Only the lines from the one containing "carried.keyframe_insert(path, frame=frame(t))" through the one containing "scene.view_settings.use_white_balance |= len(values)" are to be copied, exactly and with both ends kept.

** START Data lines **

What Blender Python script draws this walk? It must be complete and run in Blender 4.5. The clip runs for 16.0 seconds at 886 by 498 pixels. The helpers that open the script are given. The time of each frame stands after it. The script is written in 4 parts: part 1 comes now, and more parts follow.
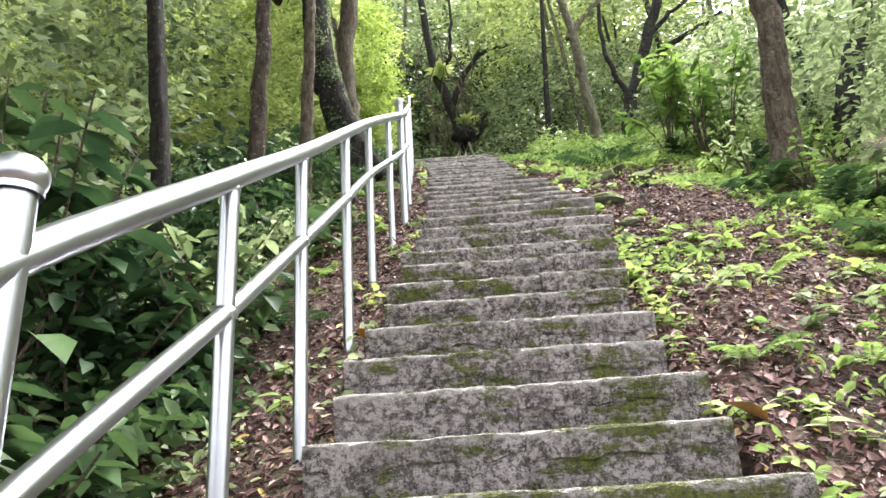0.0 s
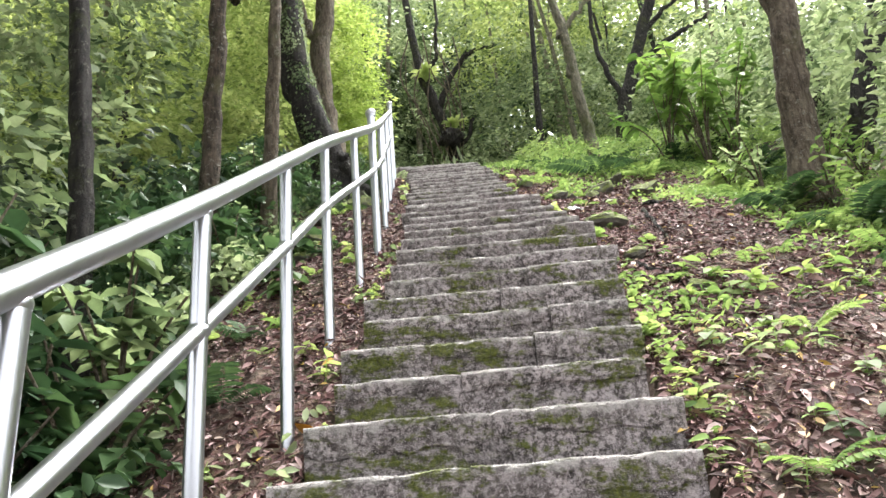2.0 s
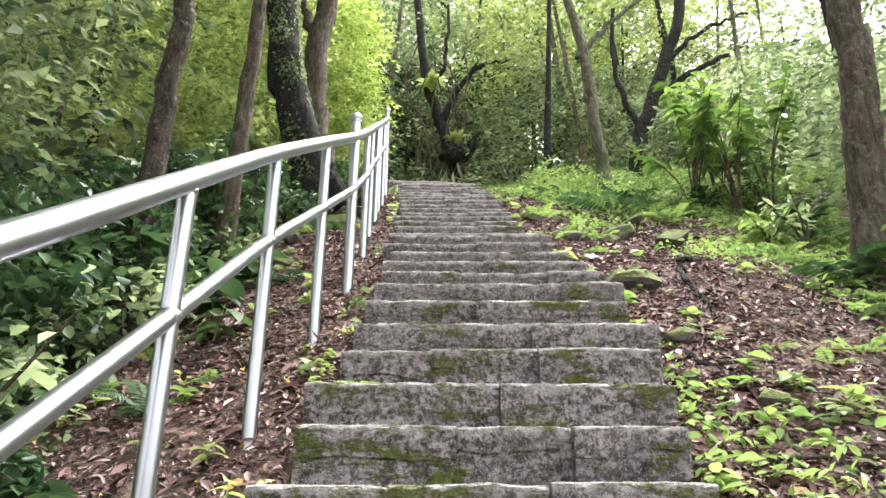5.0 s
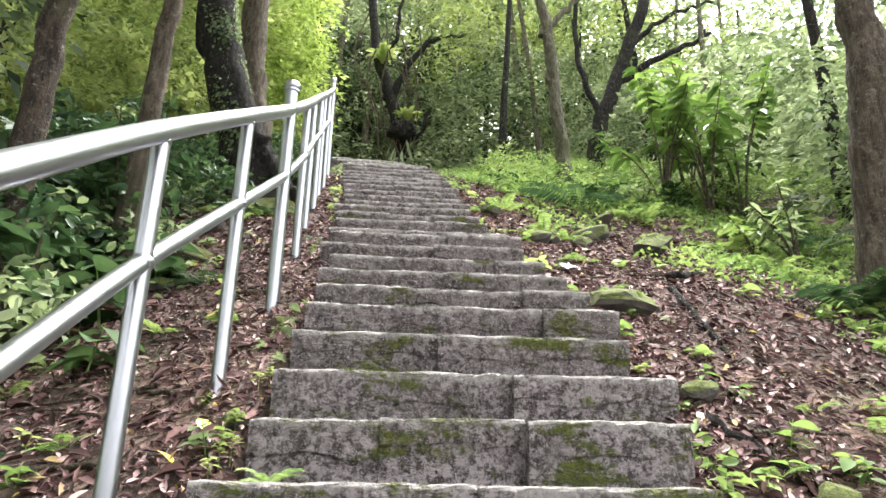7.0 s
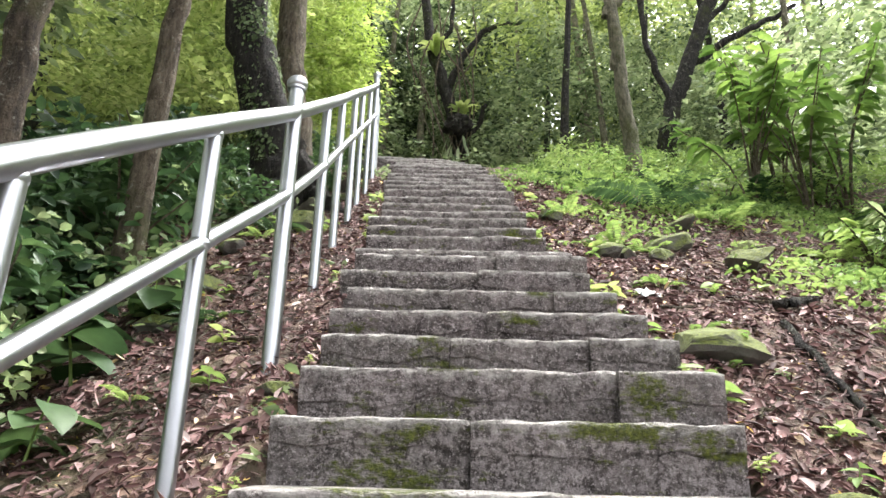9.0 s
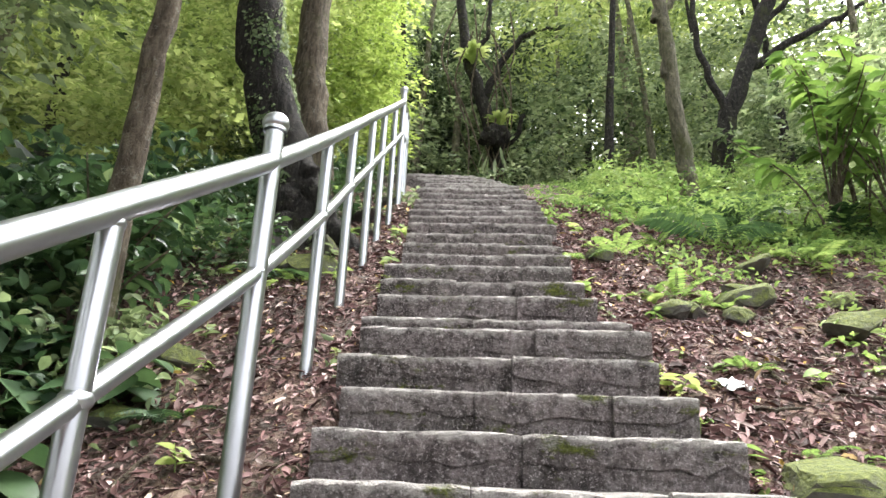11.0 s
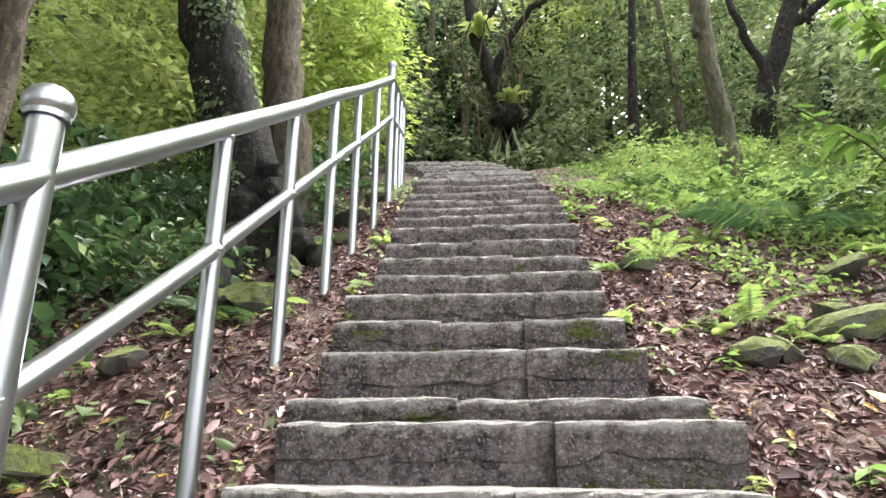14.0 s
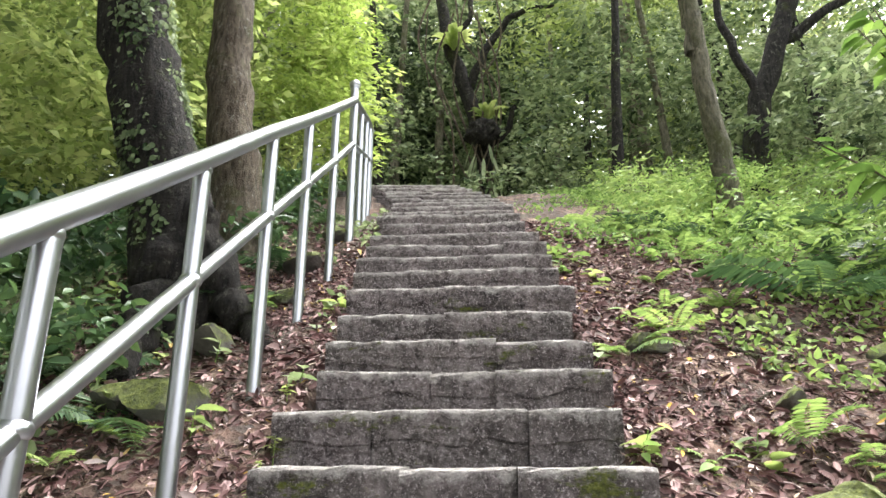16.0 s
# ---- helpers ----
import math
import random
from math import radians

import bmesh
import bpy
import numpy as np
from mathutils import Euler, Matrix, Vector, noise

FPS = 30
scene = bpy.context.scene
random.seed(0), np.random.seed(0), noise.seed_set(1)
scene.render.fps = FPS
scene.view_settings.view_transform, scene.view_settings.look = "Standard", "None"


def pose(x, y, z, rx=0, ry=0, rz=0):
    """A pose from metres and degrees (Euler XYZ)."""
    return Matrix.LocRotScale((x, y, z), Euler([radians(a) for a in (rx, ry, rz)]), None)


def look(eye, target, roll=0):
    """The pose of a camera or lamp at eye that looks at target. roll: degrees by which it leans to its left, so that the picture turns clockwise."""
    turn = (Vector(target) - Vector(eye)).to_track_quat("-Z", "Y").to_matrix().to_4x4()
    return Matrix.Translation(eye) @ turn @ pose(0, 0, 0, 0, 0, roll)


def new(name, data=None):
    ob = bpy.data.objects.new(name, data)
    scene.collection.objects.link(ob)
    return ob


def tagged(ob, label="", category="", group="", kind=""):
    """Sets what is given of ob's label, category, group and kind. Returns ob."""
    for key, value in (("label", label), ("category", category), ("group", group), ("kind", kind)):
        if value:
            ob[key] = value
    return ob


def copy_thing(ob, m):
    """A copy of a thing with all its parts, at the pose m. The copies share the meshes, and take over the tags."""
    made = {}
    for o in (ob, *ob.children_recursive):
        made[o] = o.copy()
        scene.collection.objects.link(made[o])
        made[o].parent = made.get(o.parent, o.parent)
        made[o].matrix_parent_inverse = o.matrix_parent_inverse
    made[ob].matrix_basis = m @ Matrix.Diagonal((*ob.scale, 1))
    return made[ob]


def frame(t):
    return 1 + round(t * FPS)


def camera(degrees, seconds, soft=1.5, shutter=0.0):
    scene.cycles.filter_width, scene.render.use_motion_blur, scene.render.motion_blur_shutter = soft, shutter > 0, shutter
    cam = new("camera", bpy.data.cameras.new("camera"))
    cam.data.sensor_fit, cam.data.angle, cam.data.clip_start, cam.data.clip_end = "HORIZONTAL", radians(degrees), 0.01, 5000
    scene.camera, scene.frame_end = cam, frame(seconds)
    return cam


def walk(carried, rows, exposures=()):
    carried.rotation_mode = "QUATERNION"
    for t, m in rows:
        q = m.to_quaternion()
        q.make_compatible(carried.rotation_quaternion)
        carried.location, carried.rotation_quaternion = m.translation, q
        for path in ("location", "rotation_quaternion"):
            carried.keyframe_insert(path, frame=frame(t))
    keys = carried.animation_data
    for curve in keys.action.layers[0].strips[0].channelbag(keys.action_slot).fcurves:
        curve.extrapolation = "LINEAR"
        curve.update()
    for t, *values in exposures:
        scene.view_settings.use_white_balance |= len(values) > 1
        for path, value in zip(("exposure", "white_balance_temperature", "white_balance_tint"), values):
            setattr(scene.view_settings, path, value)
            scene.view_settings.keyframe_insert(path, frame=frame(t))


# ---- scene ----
cam = camera(64.6, 16.0)
PATH = [
    (0, (0.02, 0.405, 1.683), (0.021, 2.279, 2.38), -4.0),
    (0.5, (0.085, 0.577, 1.789), (0.062, 2.46, 2.462), -5.3),
    (1, (0.009, 0.779, 1.883), (-0.019, 2.66, 2.564), -5.4),
    (1.5, (0.05, 0.888, 2.039), (0.056, 2.764, 2.732), -5.7),
    (2, (0.153, 1.062, 2.186), (0.174, 2.937, 2.881), -5.2),
    (2.5, (0.1, 1.215, 2.213), (0.138, 3.091, 2.906), -4.3),
    (3, (0.073, 1.385, 2.367), (0.152, 3.264, 3.046), -2.6),
    (3.5, (0.227, 1.556, 2.468), (0.331, 3.418, 3.192), -1.9),
    (3.7, (0.247, 1.619, 2.55), (0.331, 3.474, 3.291), -1.8),
    (5.8, (0.11, 2.369, 2.985), (0.191, 4.24, 3.686), 1.2),
    (6, (0.092, 2.459, 3.072), (0.207, 4.331, 3.765), 1.1),
    (6.5, (0.101, 2.583, 3.138), (0.267, 4.454, 3.822), 0.9),
    (7, (0.162, 2.788, 3.25), (0.375, 4.662, 3.916), 0.6),
    (7.5, (0.147, 3.016, 3.347), (0.386, 4.893, 3.995), 0.1),
    (8, (0.261, 3.138, 3.487), (0.495, 5.016, 4.134), -0.1),
    (8.5, (0.363, 3.299, 3.661), (0.469, 5.19, 4.302), 0.8),
    (9, (0.334, 3.466, 3.677), (0.364, 5.36, 4.321), 1.2),
    (9.2, (0.303, 3.551, 3.745), (0.312, 5.447, 4.381), 1.3),
    (11.3, (0.415, 4.19, 4.216), (0.327, 6.078, 4.869), 2.3),
    (11.5, (0.433, 4.256, 4.212), (0.34, 6.144, 4.864), 2.3),
    (12, (0.517, 4.451, 4.332), (0.414, 6.344, 4.969), 2.1),
    (12.5, (0.446, 4.661, 4.407), (0.328, 6.555, 5.039), 1.8),
    (13, (0.457, 4.789, 4.59), (0.342, 6.686, 5.213), 1.0),
    (13.5, (0.564, 4.962, 4.687), (0.436, 6.863, 5.294), 0.6),
    (14, (0.524, 5.148, 4.75), (0.382, 7.049, 5.357), 0.3),
    (14.5, (0.501, 5.294, 4.929), (0.369, 7.193, 5.544), 0.1),
    (15, (0.612, 5.496, 5.049), (0.501, 7.397, 5.661), -0.0),
    (15.5, (0.581, 5.646, 5.086), (0.487, 7.546, 5.702), -0.1),
    (16, (0.51, 5.801, 5.274), (0.443, 7.699, 5.902), -0.2),
]
walk(cam, [(t, look(eye, target, roll)) for t, eye, target, roll in PATH])

# ---- world, sun, exposure ----
SUN_EL, SUN_ROT = 64.0, 42.0
world = bpy.data.worlds.new("overcast_sky")
scene.world = world
world.use_nodes = True
wn = world.node_tree.nodes
wl = world.node_tree.links
bgn = wn["Background"]
skyn = wn.new("ShaderNodeTexSky")
skyn.sky_type = "NISHITA"
skyn.sun_disc = False
skyn.sun_elevation = radians(SUN_EL)
skyn.sun_rotation = radians(SUN_ROT)
skyn.dust_density = 4.0
hsv = wn.new("ShaderNodeHueSaturation")
hsv.inputs["Saturation"].default_value = 0.10
wl.new(skyn.outputs["Color"], hsv.inputs["Color"])
wl.new(hsv.outputs["Color"], bgn.inputs["Color"])
bgn.inputs["Strength"].default_value = 0.15
sun = new("sun", bpy.data.lights.new("sun", "SUN"))
sun.data.energy = 1.4
sun.data.angle = radians(24)
sun.data.color = (1.0, 0.975, 0.94)
_az, _el = radians(SUN_ROT), radians(SUN_EL)
sun.matrix_basis = look((0, 0, 60), Vector((0, 0, 60)) - Vector((math.sin(_az) * math.cos(_el), math.cos(_az) * math.cos(_el), math.sin(_el))))
scene.view_settings.exposure = 2.61

RNG = np.random.default_rng(7)


# ---- materials ----
def material(name):
    m = bpy.data.materials.new(name)
    m.use_nodes = True
    nt = m.node_tree
    return m, nt, nt.nodes["Principled BSDF"]


def link(nt, a, b):
    nt.links.new(a, b)


def noise_tex(nt, scale, detail=6.0, rough=0.6, vec=None):
    n = nt.nodes.new("ShaderNodeTexNoise")
    n.inputs["Scale"].default_value = scale
    n.inputs["Detail"].default_value = detail
    n.inputs["Roughness"].default_value = rough
    if vec is not None:
        link(nt, vec, n.inputs["Vector"])
    return n.outputs["Fac"]


def ramp(nt, fac, stops):
    r = nt.nodes.new("ShaderNodeValToRGB")
    el = r.color_ramp.elements
    while len(el) < len(stops):
        el.new(0.5)
    for e, (p, c) in zip(el, stops):
        e.position = p
        e.color = (*c, 1) if len(c) == 3 else c
    link(nt, fac, r.inputs["Fac"])
    return r.outputs["Color"]


def mix(nt, fac, a, b, mode="MIX"):
    m = nt.nodes.new("ShaderNodeMix")
    m.data_type = "RGBA"
    m.blend_type = mode
    for k, v in ((0, fac), (6, a), (7, b)):
        if isinstance(v, (int, float)):
            m.inputs[k].default_value = v
        elif isinstance(v, tuple):
            m.inputs[k].default_value = (*v, 1)
        else:
            link(nt, v, m.inputs[k])
    return m.outputs[2]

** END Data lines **

• [Answer to the task]:
            carried.keyframe_insert(path, frame=frame(t))
    keys = carried.animation_data
    for curve in keys.action.layers[0].strips[0].channelbag(keys.action_slot).fcurves:
        curve.extrapolation = "LINEAR"
        curve.update()
    for t, *values in exposures:
        scene.view_settings.use_white_balance |= len(values) > 1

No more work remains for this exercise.